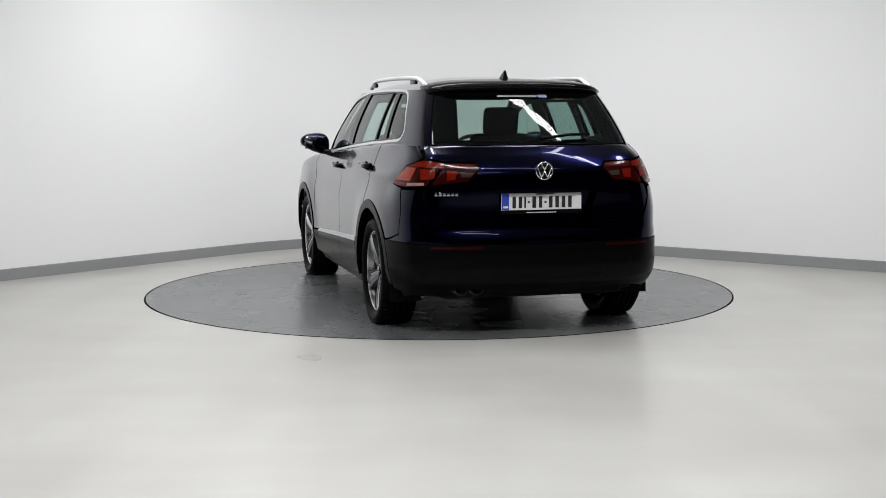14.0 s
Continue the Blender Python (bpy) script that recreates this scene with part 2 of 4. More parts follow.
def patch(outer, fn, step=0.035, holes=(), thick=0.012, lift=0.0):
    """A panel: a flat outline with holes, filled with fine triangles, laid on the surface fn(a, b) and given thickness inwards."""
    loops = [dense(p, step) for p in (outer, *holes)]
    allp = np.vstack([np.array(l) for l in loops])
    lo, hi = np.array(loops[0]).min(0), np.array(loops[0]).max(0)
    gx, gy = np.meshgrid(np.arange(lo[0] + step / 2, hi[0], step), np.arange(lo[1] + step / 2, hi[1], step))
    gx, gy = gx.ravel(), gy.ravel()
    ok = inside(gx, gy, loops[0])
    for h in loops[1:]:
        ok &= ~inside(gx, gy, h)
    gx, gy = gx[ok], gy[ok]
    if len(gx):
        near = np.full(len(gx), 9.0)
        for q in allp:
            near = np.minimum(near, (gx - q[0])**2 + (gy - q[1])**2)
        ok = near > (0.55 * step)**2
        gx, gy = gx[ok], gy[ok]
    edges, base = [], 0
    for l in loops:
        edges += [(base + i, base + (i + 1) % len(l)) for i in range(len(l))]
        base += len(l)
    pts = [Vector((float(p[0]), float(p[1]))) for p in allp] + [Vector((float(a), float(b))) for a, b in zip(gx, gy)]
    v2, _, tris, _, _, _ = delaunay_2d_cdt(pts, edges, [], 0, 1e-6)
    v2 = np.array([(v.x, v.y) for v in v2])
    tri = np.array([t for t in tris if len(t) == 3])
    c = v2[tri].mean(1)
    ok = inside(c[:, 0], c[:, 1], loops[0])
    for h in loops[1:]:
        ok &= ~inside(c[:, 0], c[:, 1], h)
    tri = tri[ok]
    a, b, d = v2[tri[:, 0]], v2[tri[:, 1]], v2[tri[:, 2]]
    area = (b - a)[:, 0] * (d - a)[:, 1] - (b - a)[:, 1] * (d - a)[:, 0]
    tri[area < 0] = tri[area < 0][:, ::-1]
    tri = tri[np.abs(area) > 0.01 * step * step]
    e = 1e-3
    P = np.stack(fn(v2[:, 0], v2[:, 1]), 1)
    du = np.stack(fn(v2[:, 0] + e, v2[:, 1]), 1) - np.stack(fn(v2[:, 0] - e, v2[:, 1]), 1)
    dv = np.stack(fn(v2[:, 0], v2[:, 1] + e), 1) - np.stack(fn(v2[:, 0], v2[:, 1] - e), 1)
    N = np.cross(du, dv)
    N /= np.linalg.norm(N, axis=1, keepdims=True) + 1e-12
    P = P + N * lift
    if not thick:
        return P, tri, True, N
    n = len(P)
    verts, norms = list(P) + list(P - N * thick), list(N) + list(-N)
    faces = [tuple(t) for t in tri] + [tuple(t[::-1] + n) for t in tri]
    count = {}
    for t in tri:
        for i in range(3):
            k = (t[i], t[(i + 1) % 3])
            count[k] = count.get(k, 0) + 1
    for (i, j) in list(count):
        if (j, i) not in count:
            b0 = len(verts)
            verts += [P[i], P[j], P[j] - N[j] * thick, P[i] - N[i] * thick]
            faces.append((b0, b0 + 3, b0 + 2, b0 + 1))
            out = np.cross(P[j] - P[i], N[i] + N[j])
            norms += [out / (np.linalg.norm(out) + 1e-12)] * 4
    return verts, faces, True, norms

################

| Work to be completed |
Skip the images and write out the rest of the listing exactly.

| Exercise output |
14.0 s
Continue the Blender Python (bpy) script that recreates this scene with part 2 of 4. More parts follow.
def patch(outer, fn, step=0.035, holes=(), thick=0.012, lift=0.0):
    """A panel: a flat outline with holes, filled with fine triangles, laid on the surface fn(a, b) and given thickness inwards."""
    loops = [dense(p, step) for p in (outer, *holes)]
    allp = np.vstack([np.array(l) for l in loops])
    lo, hi = np.array(loops[0]).min(0), np.array(loops[0]).max(0)
    gx, gy = np.meshgrid(np.arange(lo[0] + step / 2, hi[0], step), np.arange(lo[1] + step / 2, hi[1], step))
    gx, gy = gx.ravel(), gy.ravel()
    ok = inside(gx, gy, loops[0])
    for h in loops[1:]:
        ok &= ~inside(gx, gy, h)
    gx, gy = gx[ok], gy[ok]
    if len(gx):
        near = np.full(len(gx), 9.0)
        for q in allp:
            near = np.minimum(near, (gx - q[0])**2 + (gy - q[1])**2)
        ok = near > (0.55 * step)**2
        gx, gy = gx[ok], gy[ok]
    edges, base = [], 0
    for l in loops:
        edges += [(base + i, base + (i + 1) % len(l)) for i in range(len(l))]
        base += len(l)
    pts = [Vector((float(p[0]), float(p[1]))) for p in allp] + [Vector((float(a), float(b))) for a, b in zip(gx, gy)]
    v2, _, tris, _, _, _ = delaunay_2d_cdt(pts, edges, [], 0, 1e-6)
    v2 = np.array([(v.x, v.y) for v in v2])
    tri = np.array([t for t in tris if len(t) == 3])
    c = v2[tri].mean(1)
    ok = inside(c[:, 0], c[:, 1], loops[0])
    for h in loops[1:]:
        ok &= ~inside(c[:, 0], c[:, 1], h)
    tri = tri[ok]
    a, b, d = v2[tri[:, 0]], v2[tri[:, 1]], v2[tri[:, 2]]
    area = (b - a)[:, 0] * (d - a)[:, 1] - (b - a)[:, 1] * (d - a)[:, 0]
    tri[area < 0] = tri[area < 0][:, ::-1]
    tri = tri[np.abs(area) > 0.01 * step * step]
    e = 1e-3
    P = np.stack(fn(v2[:, 0], v2[:, 1]), 1)
    du = np.stack(fn(v2[:, 0] + e, v2[:, 1]), 1) - np.stack(fn(v2[:, 0] - e, v2[:, 1]), 1)
    dv = np.stack(fn(v2[:, 0], v2[:, 1] + e), 1) - np.stack(fn(v2[:, 0], v2[:, 1] - e), 1)
    N = np.cross(du, dv)
    N /= np.linalg.norm(N, axis=1, keepdims=True) + 1e-12
    P = P + N * lift
    if not thick:
        return P, tri, True, N
    n = len(P)
    verts, norms = list(P) + list(P - N * thick), list(N) + list(-N)
    faces = [tuple(t) for t in tri] + [tuple(t[::-1] + n) for t in tri]
    count = {}
    for t in tri:
        for i in range(3):
            k = (t[i], t[(i + 1) % 3])
            count[k] = count.get(k, 0) + 1
    for (i, j) in list(count):
        if (j, i) not in count:
            b0 = len(verts)
            verts += [P[i], P[j], P[j] - N[j] * thick, P[i] - N[i] * thick]
            faces.append((b0, b0 + 3, b0 + 2, b0 + 1))
            out = np.cross(P[j] - P[i], N[i] + N[j])
            norms += [out / (np.linalg.norm(out) + 1e-12)] * 4
    return verts, faces, True, norms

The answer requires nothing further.